Portalborneo.or.id, Samarinda – Tata cara pemberian penyaluran dan pertanggungjawaban belanja Bantuan Keuangan (Bankeu) Pemerintah Daerah seperti yang diatur dalam Pergub Nomor 49 Tahun 2020 mendapat masukan keras Pokja 30 terutama pada poin yang mengatur penyerapan aspirasi mengharuskan berada di angka minimal Rp2,5 Milliar.
Koordinator Pokja 30 Buyung Marajo menuturkan masukan terhadap Gubernur Kaltim. Kata dia, ketika membahas anggaran untuk rakyat sangat rumit pemikiran gubernur, namun saat membahas anggaran politik untuk dirinya sangat mudah.
Buyung menegaskan yang diurus provinsi Kaltim itu menyangkut 10 kabupaten/kota. Setiap tempat dan daerah itu punya kebutuhan dan keperluan berbeda. Tidak semua dianggap sama. Karenanya, apa yang dianggarkan, apa yang diperlukan dan apa yang masyarakat butuhkan.
“Kalau itu pembangunan dipatok, siapa yang bisa kelola. Khawatirnya, kalau keperluan hanya Rp 200 ribu tetapi harus menggunakan Rp 2,5 Miliar. Cara ngabisinnya gimana. Akan mubazir, sia-sia dan menuju korupsi,” kata Buyung.
Dia berpendapat, APBD harus dikelola dengan bijak. Artinya ketika program telah selesai akan seimbang dengan jumlah keluarnya uang agar tepat sasaran.
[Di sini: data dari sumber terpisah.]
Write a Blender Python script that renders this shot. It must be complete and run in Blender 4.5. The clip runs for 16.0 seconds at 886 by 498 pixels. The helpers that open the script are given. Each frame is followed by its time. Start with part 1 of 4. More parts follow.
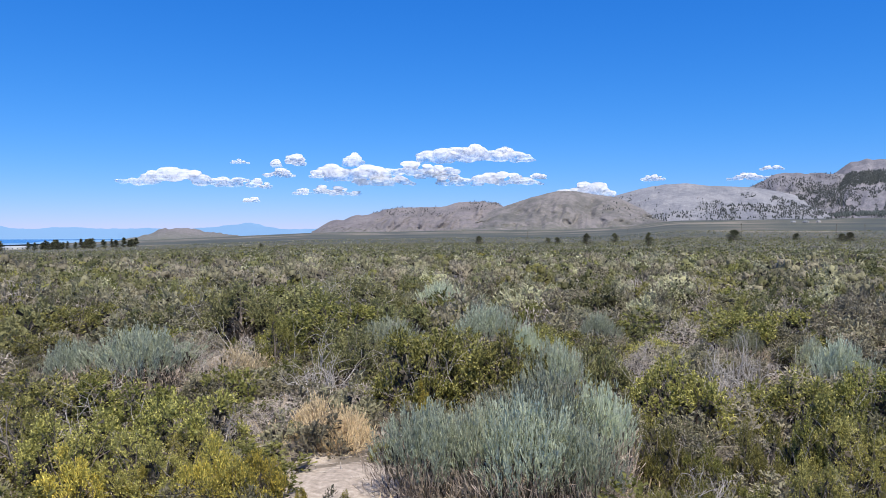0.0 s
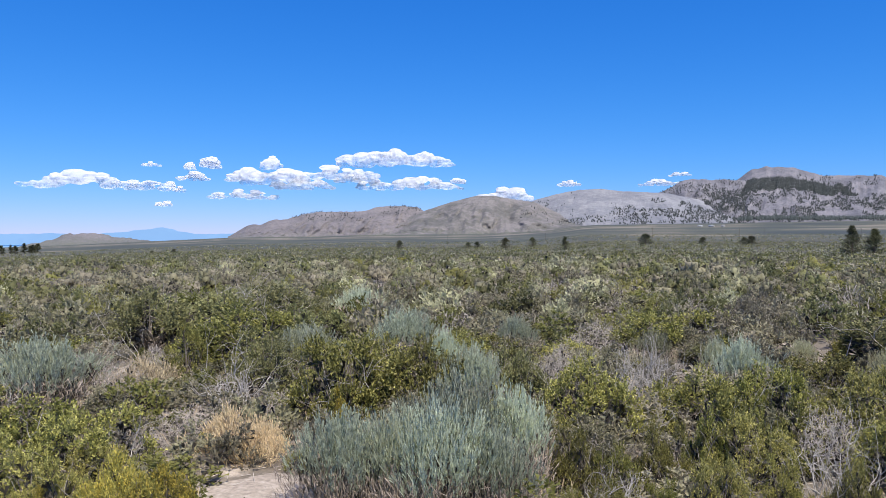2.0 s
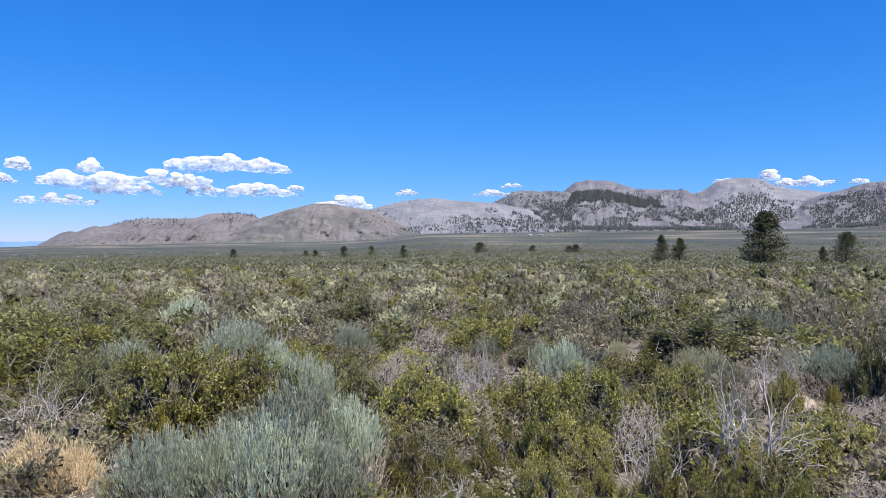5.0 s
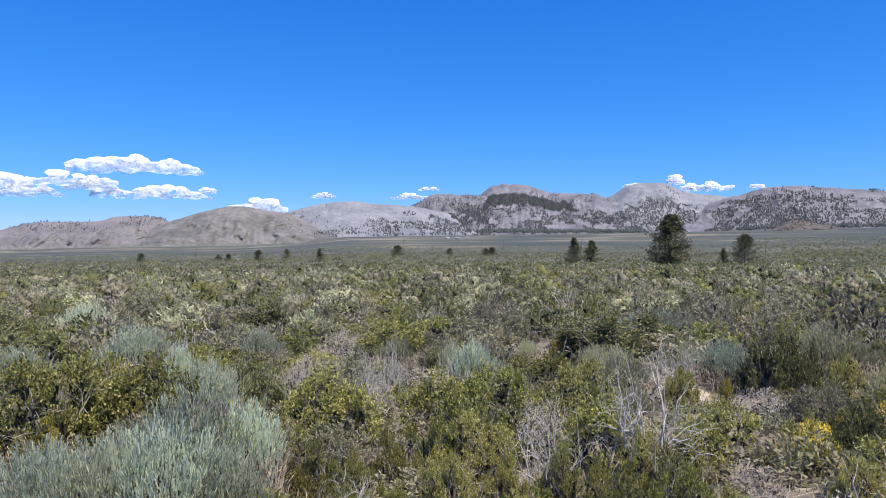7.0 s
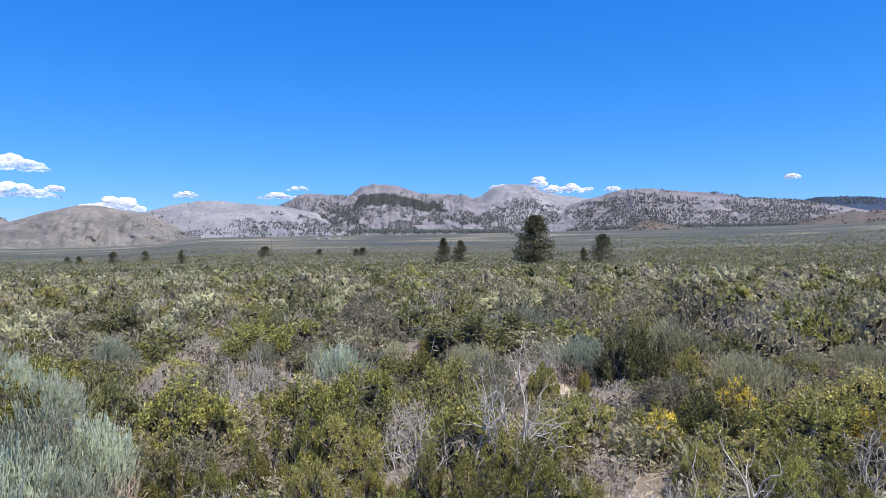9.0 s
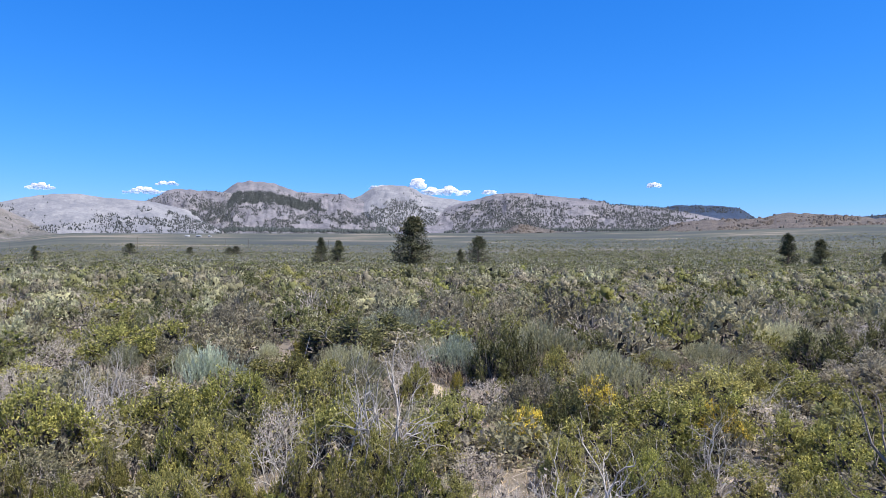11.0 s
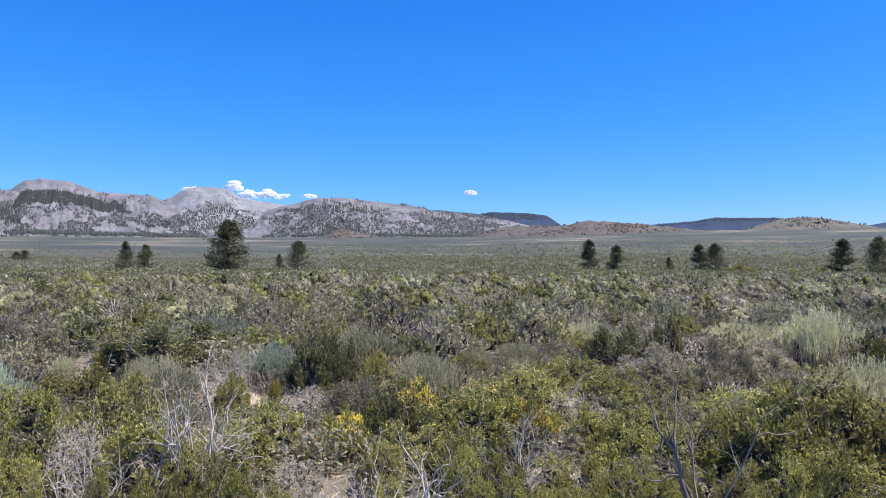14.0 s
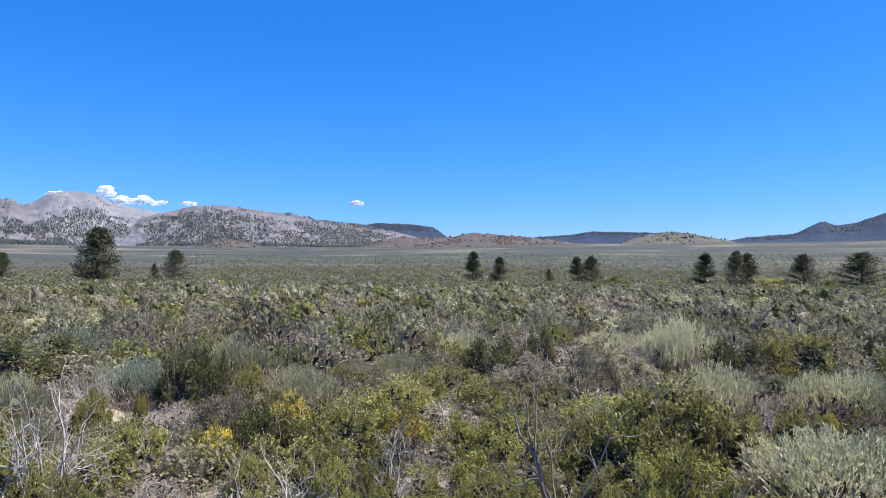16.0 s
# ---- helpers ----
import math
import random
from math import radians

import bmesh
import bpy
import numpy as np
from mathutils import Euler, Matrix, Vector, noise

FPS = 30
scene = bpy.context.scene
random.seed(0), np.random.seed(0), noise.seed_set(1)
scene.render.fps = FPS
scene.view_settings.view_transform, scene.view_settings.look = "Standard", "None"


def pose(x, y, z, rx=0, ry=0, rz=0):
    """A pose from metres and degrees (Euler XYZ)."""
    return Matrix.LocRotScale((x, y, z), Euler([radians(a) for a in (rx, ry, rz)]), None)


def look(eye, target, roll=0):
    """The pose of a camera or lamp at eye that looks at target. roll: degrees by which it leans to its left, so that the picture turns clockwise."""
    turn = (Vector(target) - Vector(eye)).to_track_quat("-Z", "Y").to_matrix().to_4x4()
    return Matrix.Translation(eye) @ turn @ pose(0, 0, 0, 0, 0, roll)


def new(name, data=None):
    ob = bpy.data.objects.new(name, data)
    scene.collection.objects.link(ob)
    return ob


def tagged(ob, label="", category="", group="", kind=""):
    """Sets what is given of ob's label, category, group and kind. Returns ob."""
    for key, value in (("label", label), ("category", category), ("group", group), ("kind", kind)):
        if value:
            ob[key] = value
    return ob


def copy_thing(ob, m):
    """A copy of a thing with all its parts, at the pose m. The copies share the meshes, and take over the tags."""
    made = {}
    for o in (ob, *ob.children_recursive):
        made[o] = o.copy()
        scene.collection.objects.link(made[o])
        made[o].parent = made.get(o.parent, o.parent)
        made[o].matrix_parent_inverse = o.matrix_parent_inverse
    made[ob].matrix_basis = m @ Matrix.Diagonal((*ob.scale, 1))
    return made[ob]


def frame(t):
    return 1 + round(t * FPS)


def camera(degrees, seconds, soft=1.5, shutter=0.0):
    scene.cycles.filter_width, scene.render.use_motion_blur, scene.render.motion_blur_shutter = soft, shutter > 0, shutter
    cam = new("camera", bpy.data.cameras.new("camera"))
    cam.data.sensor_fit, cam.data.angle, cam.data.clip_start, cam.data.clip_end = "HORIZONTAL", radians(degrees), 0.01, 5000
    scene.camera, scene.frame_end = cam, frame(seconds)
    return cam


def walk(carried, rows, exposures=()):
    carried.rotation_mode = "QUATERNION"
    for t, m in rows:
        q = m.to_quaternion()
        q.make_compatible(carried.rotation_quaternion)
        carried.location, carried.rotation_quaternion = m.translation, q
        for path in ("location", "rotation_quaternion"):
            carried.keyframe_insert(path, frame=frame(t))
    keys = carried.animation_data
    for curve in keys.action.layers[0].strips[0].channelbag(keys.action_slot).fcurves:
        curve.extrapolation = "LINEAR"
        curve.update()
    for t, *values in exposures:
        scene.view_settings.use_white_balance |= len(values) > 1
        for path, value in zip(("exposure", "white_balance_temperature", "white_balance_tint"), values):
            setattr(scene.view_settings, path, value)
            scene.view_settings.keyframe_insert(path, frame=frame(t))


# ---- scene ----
# the camera is held at the roadside and turns slowly to the right
cam = camera(62.46, 16.0, soft=0.6)
PATH = [
    (0, 0.000, 0.000, 2.300, -0.962, 0.064, 0.002),
    (0.5, 0.007, -0.010, 2.310, -0.920, 0.192, -1.470),
    (1, 0.028, 0.003, 2.312, -0.812, 0.325, -2.809),
    (1.5, 0.047, 0.013, 2.307, -0.651, 0.381, -4.274),
    (2, 0.049, 0.014, 2.306, -0.628, 0.245, -6.220),
    (2.5, 0.047, -0.000, 2.314, -0.526, 0.342, -8.155),
    (3, 0.052, 0.007, 2.317, -0.347, 0.393, -10.022),
    (3.5, 0.058, 0.012, 2.315, -0.155, 0.316, -12.062),
    (4, 0.046, 0.007, 2.313, -0.097, 0.363, -14.405),
    (4.5, 0.062, 0.010, 2.315, -0.066, 0.315, -16.764),
    (7, 0.233, -0.028, 2.276, 0.174, 0.522, -25.245),
    (7.5, 0.232, -0.030, 2.291, 0.292, 0.742, -27.126),
    (8, 0.252, -0.030, 2.295, 0.373, 0.923, -29.786),
    (8.5, 0.268, -0.035, 2.295, 0.231, 0.912, -32.658),
    (9, 0.284, -0.035, 2.295, 0.069, 0.898, -35.360),
    (11.5, 0.299, -0.083, 2.304, 0.087, -0.170, -47.394),
    (12, 0.314, -0.084, 2.307, 0.071, -0.426, -50.054),
    (12.5, 0.294, -0.080, 2.302, -0.069, -0.737, -52.571),
    (13, 0.279, -0.078, 2.298, -0.097, -0.747, -54.962),
    (13.5, 0.266, -0.081, 2.303, -0.058, -0.592, -56.969),
    (14, 0.285, -0.084, 2.301, 0.407, 0.054, -58.867),
    (14.5, 0.305, -0.101, 2.304, 1.118, 0.214, -61.287),
    (15, 0.301, -0.155, 2.308, 1.600, -0.183, -63.571),
    (15.5, 0.289, -0.202, 2.311, 1.508, -0.439, -65.741),
    (16, 0.284, -0.238, 2.307, 1.284, -0.317, -67.749),
]
walk(cam, [(t, pose(x, y, z, 90 + pitch, roll, yaw)) for t, x, y, z, pitch, roll, yaw in PATH],
     exposures=[(0, 0.56), (4.5, 0.65), (8, 0.75), (12.5, 0.88), (16, 0.86)])

# ---- world, sun ----
SUN_AZ, SUN_EL = -160.0, 58.0          # degrees left of +Y, degrees up


def heading(az, el=0.0):
    """Unit way at az degrees left of +Y and el degrees up."""
    a, e = math.radians(az), math.radians(el)
    return Vector((-math.sin(a) * math.cos(e), math.cos(a) * math.cos(e), math.sin(e)))


world = bpy.data.worlds.new("sky")
world.use_nodes = True
scene.world = world
wn, wl = world.node_tree.nodes, world.node_tree.links
sky = wn.new("ShaderNodeTexSky")
sky.sky_type = "NISHITA"
sky.sun_disc = False
sky.sun_elevation = radians(SUN_EL)
sky.sun_rotation = radians(-SUN_AZ)
sky.altitude, sky.air_density, sky.dust_density, sky.ozone_density = 2000, 1.0, 0.6, 3.0
# the deep blue of thin, dry mountain air, paling to the horizon
split, join = wn.new("ShaderNodeSeparateColor"), wn.new("ShaderNodeCombineColor")
wl.new(sky.outputs[0], split.inputs[0])
for k, (gain, power) in enumerate(((0.157, 1.7), (0.90, 0.88), (3.01, 0.55))):
    p, g = wn.new("ShaderNodeMath"), wn.new("ShaderNodeMath")
    p.operation, g.operation = "POWER", "MULTIPLY"
    p.inputs[1].default_value, g.inputs[1].default_value = power, gain
    wl.new(split.outputs[k], p.inputs[0])
    wl.new(p.outputs[0], g.inputs[0])
    wl.new(g.outputs[0], join.inputs[k])
wl.new(join.outputs[0], wn["Background"].inputs["Color"])
wn["Background"].inputs["Strength"].default_value = 0.078

sun_data = bpy.data.lights.new("sun", "SUN")
sun_data.energy, sun_data.angle, sun_data.color = 5.0, radians(0.53), (1.0, 0.94, 0.85)
sun = new("sun", sun_data)
sun.matrix_world = look(heading(SUN_AZ, SUN_EL) * 100, (0, 0, 0))


# ---- mesh and noise helpers ----
def mesh_from(name, V, F):
    """A mesh from vertices (n, 3) and faces (m, k), all of k corners."""
    V, F = np.ascontiguousarray(V, np.float32), np.ascontiguousarray(F, np.int32)
    me = bpy.data.meshes.new(name)
    me.vertices.add(len(V))
    me.vertices.foreach_set("co", V.ravel())
    me.loops.add(F.size)
    me.loops.foreach_set("vertex_index", F.ravel())
    me.polygons.add(len(F))
    me.polygons.foreach_set("loop_start", np.arange(len(F), dtype=np.int32) * F.shape[1])
    me.update(calc_edges=True)
    me.validate()
    return me


def smooth(me):
    me.polygons.foreach_set("use_smooth", np.ones(len(me.polygons), dtype=bool))
    return me


def thing(name, material, V, F, label="", category="", group="", kind="", parent=None, soft=False):
    me = mesh_from(name, V, F)
    if soft:
        smooth(me)
    me.materials.append(material)
    ob = new(name, me)
    if parent is not None:
        ob.parent = parent
    return tagged(ob, label, category, group, kind)


def part(name, data, material, parent, label=""):
    """Links (V, F) or a bmesh as one mesh under its thing."""
    if isinstance(data, tuple):
        me = mesh_from(name, *data)
    else:
        me = bpy.data.meshes.new(name)
        data.to_mesh(me)
        data.free()
    me.materials.append(material)
    ob = new(name, me)
    ob.parent = parent
    return tagged(ob, label)


def vnoise(P, seed=0):
    """Smooth value noise of points (n, 3), from -1 to 1."""
    P = np.asarray(P, float)
    i = np.floor(P).astype(np.int64)
    f = P - i
    f = f * f * (3 - 2 * f)
    out = np.zeros(len(P))
    for a in (0, 1):
        for b in (0, 1):
            for c in (0, 1):
                q = i + (a, b, c)
                k = (q[:, 0] * 374761393 + q[:, 1] * 668265263 + q[:, 2] * 2147483647 + seed * 974711) & 0xFFFFFFFF
                k = ((k ^ (k >> 13)) * 1274126177) & 0xFFFFFFFF
                k = k ^ (k >> 16)
                w = np.where(a, f[:, 0], 1 - f[:, 0]) * np.where(b, f[:, 1], 1 - f[:, 1]) * np.where(c, f[:, 2], 1 - f[:, 2])
                out += w * ((k & 0xFFFF) / 32767.5 - 1)
    return out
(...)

“Jangan sampai Pergub ini menghambat pembangunan. Harus direvisi. Harus sesuai keperluan,” ucapnya.
Orang yang duduk di pemerintahan hari ini jelas dibayar mahal oleh negara untuk berpikir. Namun, sambung Buyung, mereka tidak mampu menggunakan anggaran secara benar, justru selalu minta tambahan anggaran tetapi kualitas tetap rendah.
Buyung memberikan masukan agar setiap keputusan yang dibuat untuk publim itu harus melibatkan publik juga dalam perencanaannya.
“Karena selama ini tiap keputusan publik yang dibuat pemerintah tidak melibatkan publik. Selain itu setiap ada momentum seperti Musrembang dari tingkat Desa hingga Provinsi juga tidak melibatkan publik. Ya sudah ada tokoh agama, tokoh masyarakat, tokoh pemuda tapi tidak mewakili warga terdampak,” tegasnya.